The night was just so much fun, with us meeting more friends in Hell’s Kitchen and ending up at Industry Bar and finally around 3:30 a.m. I had to say goodbye to those still standing. I went home with such an amount of love that it took me awhile to finally fall asleep from all that emotion.
I woke up yesterday with a hangover. I knew I couldn’t even have the luxury of staying inside and sleeping it off because I had two things happening that day. I had to be in the West Village by 1 p.m. to meet this guy for a first date. We met on OKCupid about a week ago and after only a few messages, we agreed to meet yesterday. It would be a rather casual date for we didn’t even plan anything except to meet on the corner of West 8th Street and Sixth Avenue. We agreed to meet there because before he was to meet me, he was going to church nearby. I arrive wearing a tank top, shorts and flip flops and he shows up in his Sunday best. I felt bad for him because it was another hot and humid day and he was sweating buckets. When he arrived, he said he apologizes in advance but asked if we could go to 43rd Street and Ninth Avenue for he left his credit card at a restaurant from the night before and had no way of paying for things. I didn’t mind at all but didn’t want to go down into a hot subway, so I suggested that we walk and talk. On our walk I learned that he is from Georgia, just moved to New York and could carry a conversation. As we walked, this poor guy’s shirt started to become see through. He was sweating so much from the heat that I offered to buy him some water. He declined but I could tell all he wanted to ask me was, “Are we there yet?” We get his credit card and stay inside to cool off. There he tells me how he is finding some negative things about the city. The heat, the small apartments, how he misses his car and how he just got a huge penthouse apartment in Long Island City. As he went on about his hardships, I was getting defensive about New York. I get defensive the way a parent gets defensive if their child is being picked on the playground. You just don’t talk shit about my city. If you don’t like it, then might I suggest you leave and go back to your biscuits and gravy.

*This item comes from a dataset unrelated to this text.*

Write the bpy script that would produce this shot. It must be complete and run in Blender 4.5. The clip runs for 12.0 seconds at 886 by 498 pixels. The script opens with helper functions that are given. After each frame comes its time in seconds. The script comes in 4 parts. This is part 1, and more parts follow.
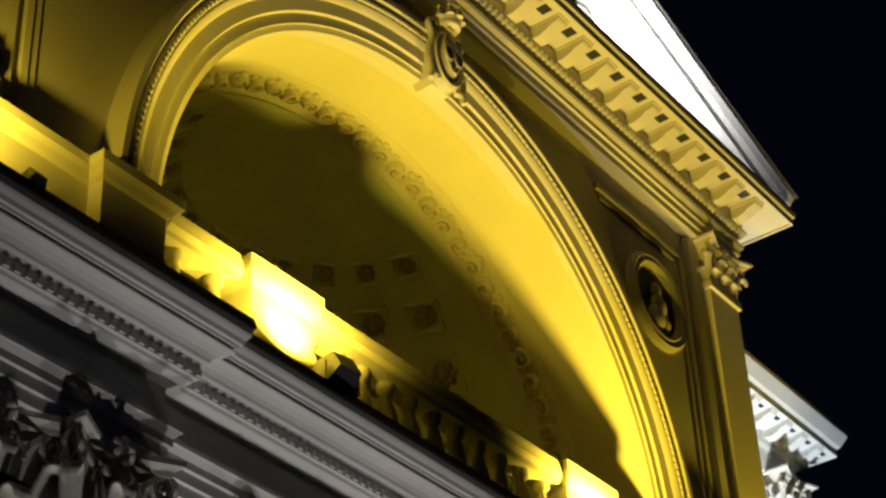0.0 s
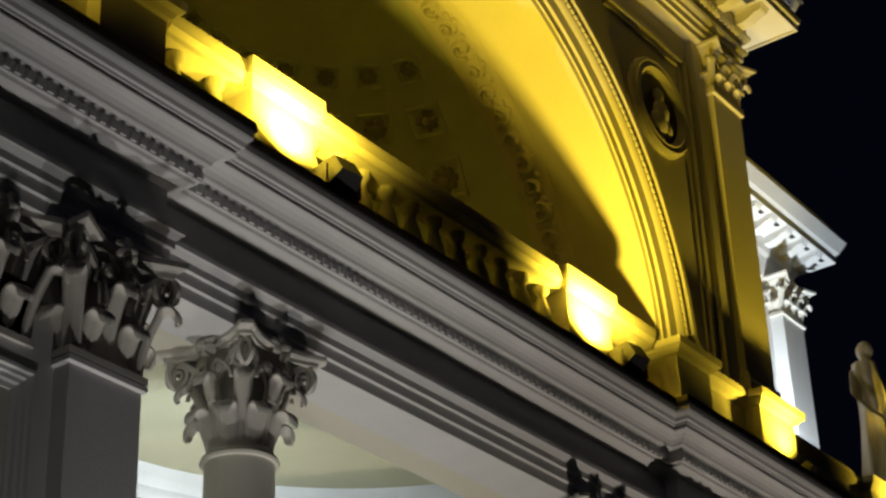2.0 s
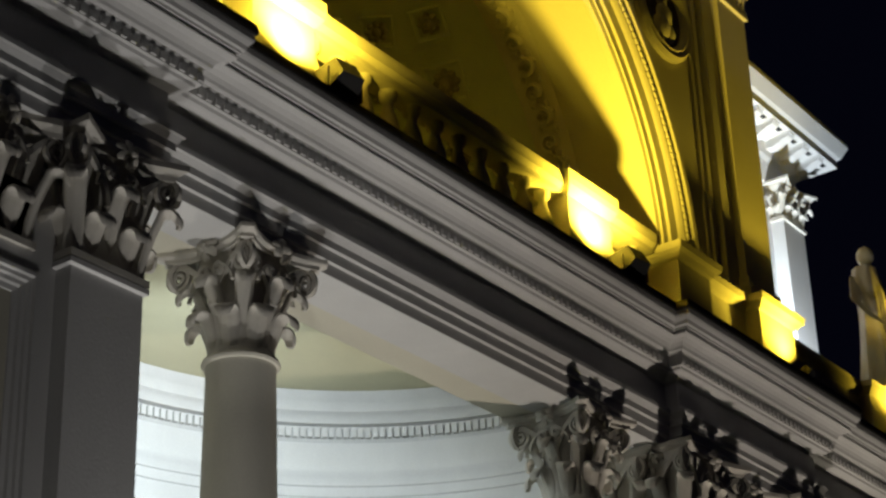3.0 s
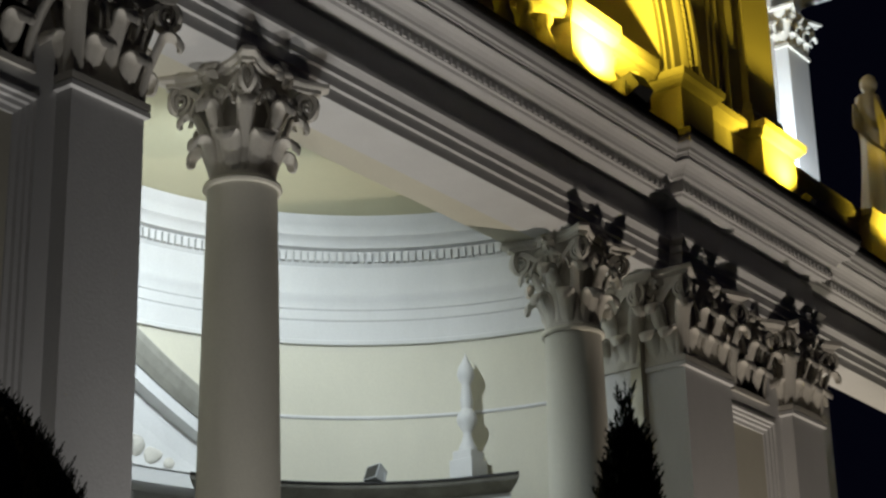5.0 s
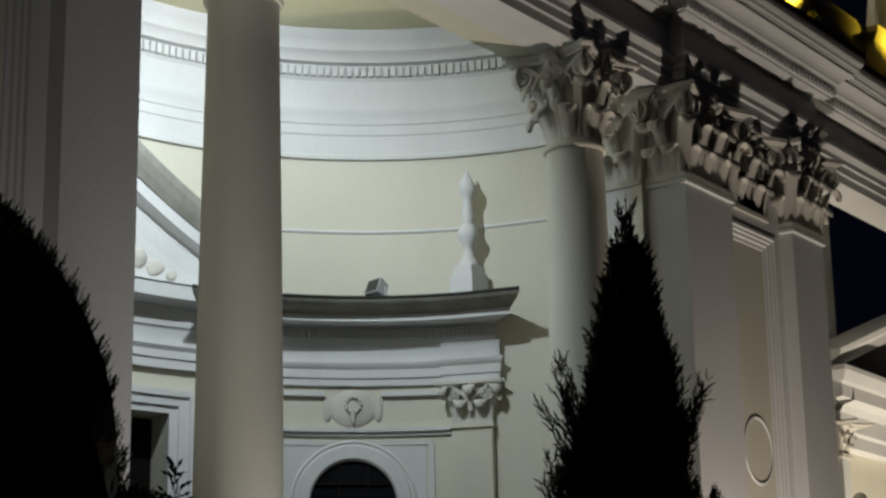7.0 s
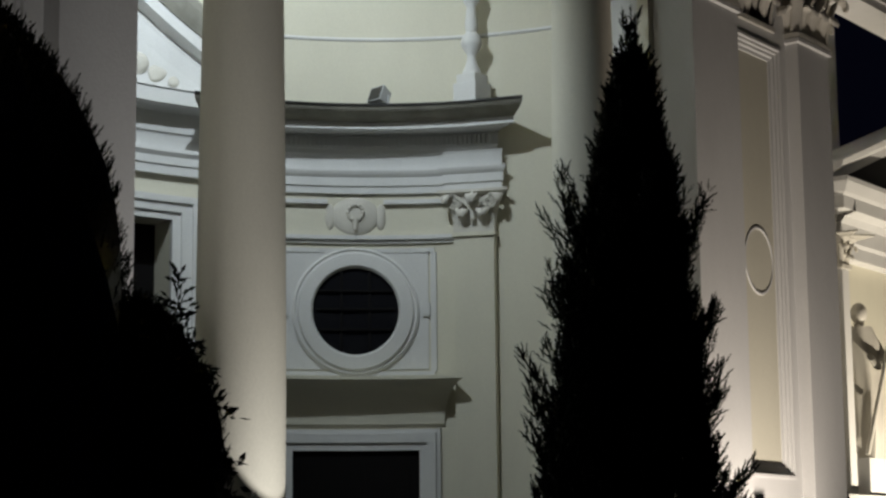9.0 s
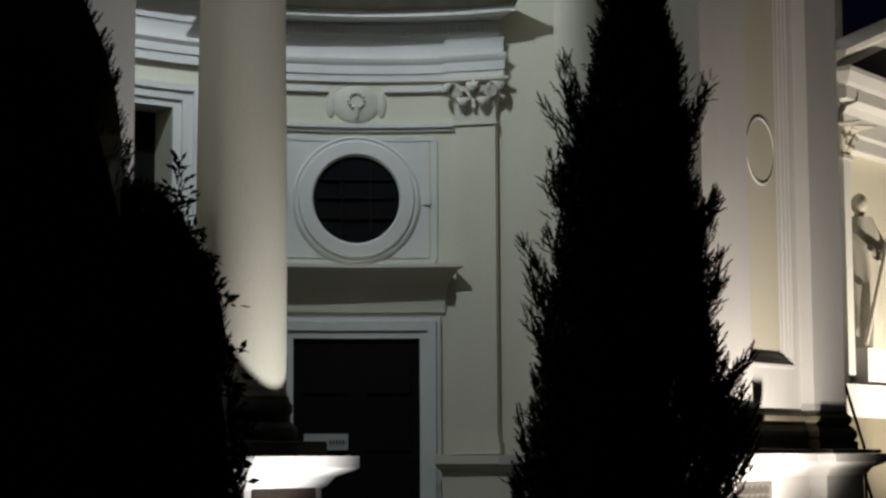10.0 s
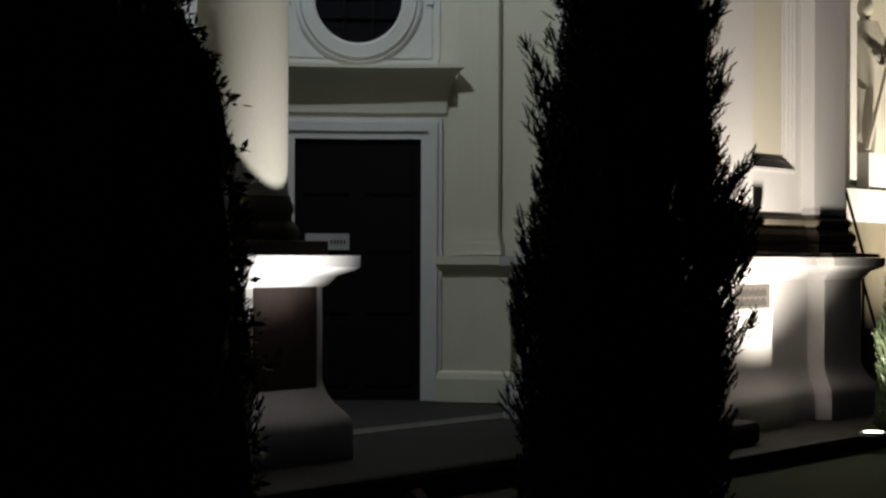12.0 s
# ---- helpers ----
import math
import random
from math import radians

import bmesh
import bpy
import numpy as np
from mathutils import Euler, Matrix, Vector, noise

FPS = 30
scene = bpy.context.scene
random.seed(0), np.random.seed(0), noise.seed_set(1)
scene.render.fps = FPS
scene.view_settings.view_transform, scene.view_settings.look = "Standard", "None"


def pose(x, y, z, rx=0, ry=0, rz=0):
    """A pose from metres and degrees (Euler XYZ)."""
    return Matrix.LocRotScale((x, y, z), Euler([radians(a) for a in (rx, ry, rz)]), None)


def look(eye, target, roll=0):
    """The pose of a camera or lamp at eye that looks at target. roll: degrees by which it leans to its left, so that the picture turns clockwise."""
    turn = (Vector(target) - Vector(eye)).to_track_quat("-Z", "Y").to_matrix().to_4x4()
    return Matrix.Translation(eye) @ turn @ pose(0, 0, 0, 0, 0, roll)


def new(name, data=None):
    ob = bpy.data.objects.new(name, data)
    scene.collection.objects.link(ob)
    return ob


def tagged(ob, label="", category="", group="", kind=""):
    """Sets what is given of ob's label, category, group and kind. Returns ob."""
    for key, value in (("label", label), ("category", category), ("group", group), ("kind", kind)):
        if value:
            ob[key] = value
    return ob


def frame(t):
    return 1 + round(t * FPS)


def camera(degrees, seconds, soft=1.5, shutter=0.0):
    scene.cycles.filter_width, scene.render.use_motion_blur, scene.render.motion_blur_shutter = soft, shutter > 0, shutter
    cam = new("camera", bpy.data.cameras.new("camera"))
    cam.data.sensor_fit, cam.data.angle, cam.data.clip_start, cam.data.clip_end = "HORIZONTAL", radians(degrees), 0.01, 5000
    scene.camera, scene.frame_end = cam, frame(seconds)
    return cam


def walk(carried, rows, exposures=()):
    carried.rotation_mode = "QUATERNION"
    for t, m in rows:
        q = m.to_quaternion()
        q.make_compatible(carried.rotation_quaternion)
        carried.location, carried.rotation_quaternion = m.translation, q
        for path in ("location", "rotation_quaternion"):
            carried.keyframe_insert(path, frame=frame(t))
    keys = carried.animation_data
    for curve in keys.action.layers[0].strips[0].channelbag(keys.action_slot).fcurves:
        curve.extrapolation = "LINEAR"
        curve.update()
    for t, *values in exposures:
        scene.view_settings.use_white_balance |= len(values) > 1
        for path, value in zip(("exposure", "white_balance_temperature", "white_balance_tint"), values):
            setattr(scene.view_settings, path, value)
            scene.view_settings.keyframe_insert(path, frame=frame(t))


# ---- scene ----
# ---- camera: stands still and tilts down ----
cam = camera(26.0, 12.0, 2.5)
EYE = 1.6
ROWS = [
    (0.0, 34.616, 2.272, -53.387), (0.5, 33.138, 2.17, -53.442), (1.0, 31.64, 2.10, -53.474),
    (1.5, 30.242, 2.03, -53.506), (2.0, 28.774, 1.922, -53.552), (2.5, 27.352, 1.828, -53.593),
    (3.0, 25.898, 1.726, -53.617), (5.0, 20.687, 1.349, -53.73), (5.5, 19.394, 1.25, -53.757),
    (6.0, 17.984, 1.15, -53.785), (6.5, 16.642, 1.03, -53.806), (7.0, 15.174, 0.94, -53.815),
    (9.0, 9.46, 0.515, -53.829), (9.5, 7.917, 0.41, -53.837), (10.0, 6.14, 0.275, -53.84),
    (10.5, 4.504, 0.149, -53.842), (11.0, 2.927, 0.0, -53.834), (11.5, 1.586, -0.10, -53.825),
    (12.0, 0.208, -0.23, -53.825),
]
walk(cam, [(t, pose(0, 0, EYE, 90 + p, r, y)) for t, p, r, y in ROWS])

# ---- night sky ----
world = bpy.data.worlds.new("night")
scene.world = world
world.use_nodes = True
world.node_tree.nodes["Background"].inputs[0].default_value = (0.0010, 0.0011, 0.0032, 1)
world.node_tree.nodes["Background"].inputs[1].default_value = 1.0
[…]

After the date, I went home to cool off before meeting a new friend of mine. We met on Fire Island a few weeks ago and instantly hit it off. We have seen each other a few times in the city and finally found time in our schedules to meet for a Pinkberry and a movie. It was my first time at a Pinkberry, so he gave me the full rundown on how to order. Afterwards, we took a subway (which I hate doing) to the Upper West Side, which was where we were seeing the new Superman movie. We sat, giggled, talked and had a really nice time. After the movie, we walked back to Columbus Circle where we said goodbye. It was a nice way to bookend a rather fantastic weekend.
As we get older and our questions about life and the future become more significant, it really isn’t about the “Are we there yet?” But rather it is about how we get there and the life lessons that we learn along the way. If wonderful things are handed to us without any work, we will never fully appreciate what is given. So, “Are we there yet?” No. But damn what a journey it is getting there.